» **THE PROBLEM**:
Restrict the output to the lines below starting at the one that contains "finishes the script." and ending at the one that contains "behind = []", and restate them word for word, both ends included.

Scene script records:
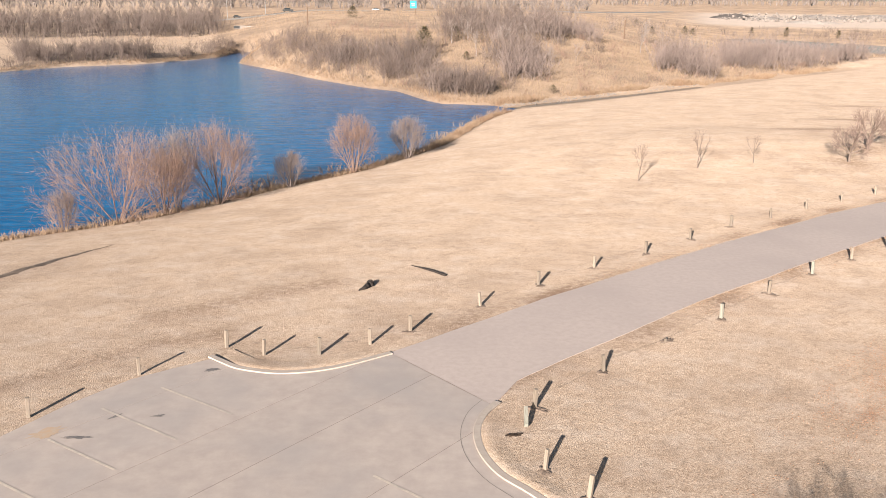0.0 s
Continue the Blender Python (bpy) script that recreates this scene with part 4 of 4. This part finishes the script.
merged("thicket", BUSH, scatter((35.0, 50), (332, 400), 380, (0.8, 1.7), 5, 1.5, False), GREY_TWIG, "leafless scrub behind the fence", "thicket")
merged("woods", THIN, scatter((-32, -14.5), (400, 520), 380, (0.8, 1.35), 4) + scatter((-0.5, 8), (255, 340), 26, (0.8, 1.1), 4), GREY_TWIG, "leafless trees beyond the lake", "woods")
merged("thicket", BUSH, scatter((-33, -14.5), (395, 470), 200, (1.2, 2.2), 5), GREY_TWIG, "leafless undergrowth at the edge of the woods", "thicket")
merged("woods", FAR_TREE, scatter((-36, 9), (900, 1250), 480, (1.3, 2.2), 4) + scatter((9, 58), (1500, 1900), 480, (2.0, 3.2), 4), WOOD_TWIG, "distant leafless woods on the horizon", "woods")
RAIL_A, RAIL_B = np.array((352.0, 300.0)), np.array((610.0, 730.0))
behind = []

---

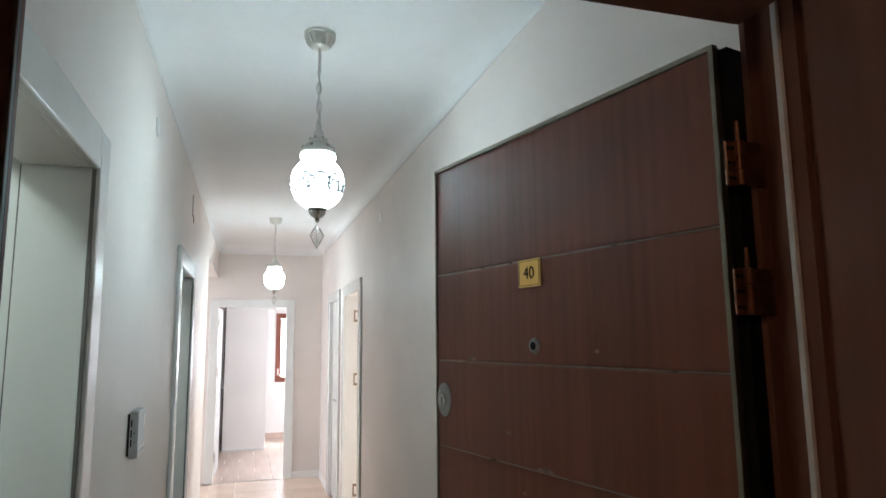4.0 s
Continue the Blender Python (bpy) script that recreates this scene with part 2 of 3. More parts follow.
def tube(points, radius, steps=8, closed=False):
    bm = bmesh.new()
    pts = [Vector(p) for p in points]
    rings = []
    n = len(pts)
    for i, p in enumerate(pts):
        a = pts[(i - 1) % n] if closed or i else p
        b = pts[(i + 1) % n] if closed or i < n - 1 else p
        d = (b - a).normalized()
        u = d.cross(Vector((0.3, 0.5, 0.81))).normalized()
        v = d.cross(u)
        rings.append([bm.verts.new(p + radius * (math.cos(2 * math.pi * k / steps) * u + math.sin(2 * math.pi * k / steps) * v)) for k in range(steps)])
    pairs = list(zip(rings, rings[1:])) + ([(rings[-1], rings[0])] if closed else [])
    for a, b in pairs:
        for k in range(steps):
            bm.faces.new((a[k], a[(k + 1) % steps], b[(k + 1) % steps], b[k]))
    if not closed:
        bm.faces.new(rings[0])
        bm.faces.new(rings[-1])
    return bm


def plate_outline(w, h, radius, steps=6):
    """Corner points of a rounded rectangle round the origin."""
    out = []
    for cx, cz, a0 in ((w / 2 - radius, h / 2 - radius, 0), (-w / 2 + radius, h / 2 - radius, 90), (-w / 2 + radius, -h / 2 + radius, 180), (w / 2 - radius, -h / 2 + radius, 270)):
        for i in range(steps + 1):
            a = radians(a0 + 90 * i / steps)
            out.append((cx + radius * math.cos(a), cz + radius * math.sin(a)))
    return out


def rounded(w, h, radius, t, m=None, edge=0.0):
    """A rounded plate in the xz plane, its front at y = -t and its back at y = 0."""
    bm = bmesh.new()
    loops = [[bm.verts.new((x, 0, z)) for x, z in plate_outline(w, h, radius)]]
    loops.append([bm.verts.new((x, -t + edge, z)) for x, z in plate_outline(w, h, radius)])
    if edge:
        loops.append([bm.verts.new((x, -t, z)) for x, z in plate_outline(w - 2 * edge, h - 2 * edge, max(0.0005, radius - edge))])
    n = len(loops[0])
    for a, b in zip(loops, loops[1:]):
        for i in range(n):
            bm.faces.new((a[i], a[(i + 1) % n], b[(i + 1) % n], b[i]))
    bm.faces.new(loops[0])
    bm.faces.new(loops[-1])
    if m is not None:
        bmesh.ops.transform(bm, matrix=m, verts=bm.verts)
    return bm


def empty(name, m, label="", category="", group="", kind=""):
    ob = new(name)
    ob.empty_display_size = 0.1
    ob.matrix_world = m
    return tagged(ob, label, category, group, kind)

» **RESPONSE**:
Continue the Blender Python (bpy) script that recreates this scene with part 4 of 4. This part finishes the script.
merged("thicket", BUSH, scatter((35.0, 50), (332, 400), 380, (0.8, 1.7), 5, 1.5, False), GREY_TWIG, "leafless scrub behind the fence", "thicket")
merged("woods", THIN, scatter((-32, -14.5), (400, 520), 380, (0.8, 1.35), 4) + scatter((-0.5, 8), (255, 340), 26, (0.8, 1.1), 4), GREY_TWIG, "leafless trees beyond the lake", "woods")
merged("thicket", BUSH, scatter((-33, -14.5), (395, 470), 200, (1.2, 2.2), 5), GREY_TWIG, "leafless undergrowth at the edge of the woods", "thicket")
merged("woods", FAR_TREE, scatter((-36, 9), (900, 1250), 480, (1.3, 2.2), 4) + scatter((9, 58), (1500, 1900), 480, (2.0, 3.2), 4), WOOD_TWIG, "distant leafless woods on the horizon", "woods")
RAIL_A, RAIL_B = np.array((352.0, 300.0)), np.array((610.0, 730.0))
behind = []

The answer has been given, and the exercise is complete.